Bottleneck embedding with capacity. The ablation's Linear(V·D → D) is
a 1024→16 projection with no intermediate substrate. A proper bottleneck
would use Linear → GELU → Linear with a hidden dimension that lets the
MLP learn a meaningful projection. This is standard VAE practice; the
SVAE didn't need it because sphere-norm + SVD already provided the
projection discipline.
Per-sector Cayley-Menger discipline. If the goal is to make every Linear in the omega pathway produce geometrically-disciplined outputs, CM loss must be applied at every stage, not just at the encoder output. This is feasible but serious engineering — it's a new architectural idea, not a drop-in.
Independent of SVAE naming/structure. The result is not "PatchSVAE without SVD." It's a new VAE family that uses geometric discipline as a regularizer. Name it something else. Compare it to SVAE as peers, not as child-of-parent.
Estimated effort: a focused week for a first working prototype, longer for proper characterization. Shelved here pending that dedicated time.
Files
johanna_F_nosvd_trainer.py— final state of the ablation trainer after four debug rounds.
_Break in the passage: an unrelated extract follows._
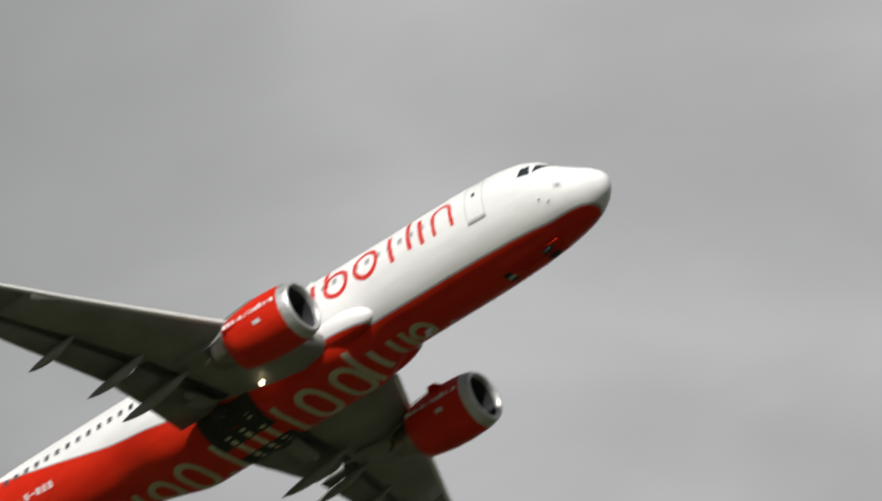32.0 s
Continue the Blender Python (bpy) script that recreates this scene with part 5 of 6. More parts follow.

Standalone (no imports from canonical F-class trainer). Independent HF repo configured:AbstractPhil/geolip-svae-nosvd-ablation.
What to read if resuming
- This document. Start here.
- The parent geolip-svae README for architectural context on what you're replacing.
- The F-class batteries README for the framework the ablation was meant to validate against.
- The omega tokens blog post for the self-solving frame framing that motivated the ablation in the first place.
Do not resume this as "finish debugging the Linear readout." Resume as "design the proper VAE successor." The four rounds of debugging already told you why the direct replacement doesn't work.